Me preguntaste qué se siente al ir al Burj Khalifa, y mira, es más que solo un edificio; es una experiencia que te envuelve desde que pones un pie cerca. Imagínate que llegas al Dubai Mall, que es como su base, y empiezas a caminar hacia la entrada. A medida que te acercas, el edificio empieza a asomar por encima de todo lo demás. Sientes el sol en la piel, pero la sombra del gigante ya te empieza a cubrir. Levantas la cabeza, y parece que no tiene fin. Oyes el murmullo de la gente, pero lo que realmente te llega es la sensación de insignificancia, y a la vez, de asombro puro. Es como si el aire mismo vibrara con su escala.

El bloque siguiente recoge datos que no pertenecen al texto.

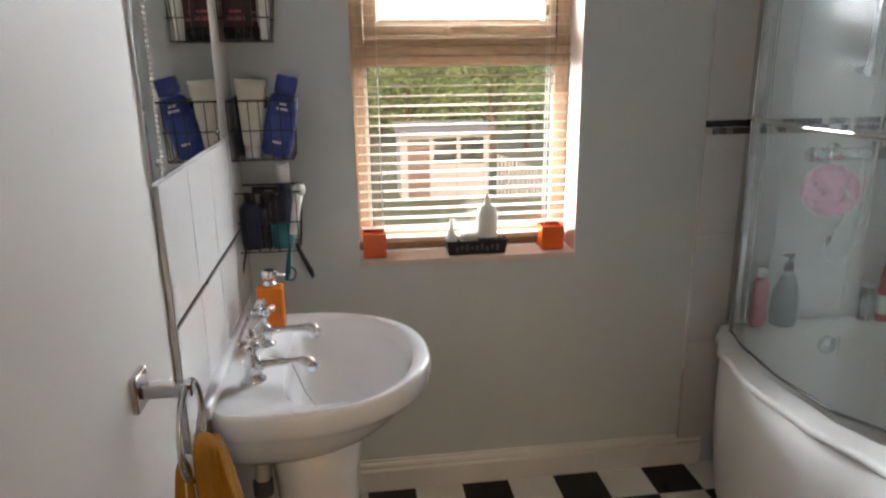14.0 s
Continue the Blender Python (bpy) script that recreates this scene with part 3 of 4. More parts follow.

Una vez dentro, el ambiente cambia de golpe. Entras al fresco, dejando el calor de Dubái atrás. Oyes el murmullo de cientos de voces, pero es un murmullo suave, casi reverente. Pasas por seguridad, como en un aeropuerto, y luego te metes en un pasillo que te guía. No es solo una cola; es una inmersión. A tus lados, pantallas y maquetas te cuentan la historia del edificio, y sientes cómo la expectativa se va construyendo. El suelo bajo tus pies es liso, pulcro, y te lleva a través de la historia de su construcción. Es un viaje que te prepara, casi sin darte cuenta, para lo que viene. Un consejo práctico: siempre, siempre, reserva tus entradas por internet y con antelación. Los horarios se llenan rápido, sobre todo al atardecer.
Y de repente, te encuentras en la antesala del ascensor. Es oscuro, con luces que parpadean suavemente, y un ligero zumbido te indica la potencia que te espera. Te metes en la cabina con un grupo de gente, sientes el aire acondicionado frío en la piel. Las puertas se cierran casi sin hacer ruido. Entonces, un ligero tirón hacia arriba, y luego, es como si flotaras. No sientes la velocidad, pero tus oídos sí que lo notan; una leve presión te indica que estás subiendo rapidísimo. El interior se ilumina con proyecciones y música suave, y en menos de un minuto, el viaje termina. Es una sensación extraña, casi de ingravidez, antes de que las puertas se abran de nuevo.
Cuando las puertas se abren en el piso 124 (o 125, que es el mismo nivel pero cubierto), el aire te envuelve. Es un aire fresco, limpio, y lo primero que notas es la inmensidad del espacio. No hay ventanas, sino paredes de cristal que van del suelo al techo. Miras hacia abajo, y las carreteras y los edificios parecen maquetas diminutas. Puedes notar una leve vibración en el suelo, como un latido lejano de la ciudad. Afuera, en la terraza, el viento te roza la cara y oyes el murmullo de la ciudad que parece venir de otro mundo. La sensación es de estar suspendido, de ser un observador diminuto en un lienzo gigante. Puedes quedarte el tiempo que quieras, pero la mayoría de la gente se queda entre 45 minutos y una hora. Si quieres ver el atardecer, planifica llegar unos 45 minutos antes de la puesta de sol.
Si decides subir aún más, al piso 148, la experiencia es diferente. El ascensor es más exclusivo, y al salir, sientes una tranquilidad distinta. El aire es más silencioso, la gente es menos numerosa. Te ofrecen dátiles y un zumo, y el sabor dulce en tu boca añade una capa de lujo a la altura. Hay sofás donde te puedes sentar y simplemente contemplar, sintiendo la suavidad de la tapicería bajo tus manos. La vista es aún más vasta, y sientes que el mundo entero se extiende a tus pies. Cuando bajas, el descenso es igual de suave y rápido. Al final, pasas por la tienda de recuerdos, pero la verdad, lo que te llevas no es un imán, sino la sensación de haber tocado el cielo. Para mí, la diferencia de precio entre el 124/125 y el 148 vale la pena si buscas una experiencia más íntima y menos concurrida, pero la vista principal es espectacular desde cualquiera de los dos.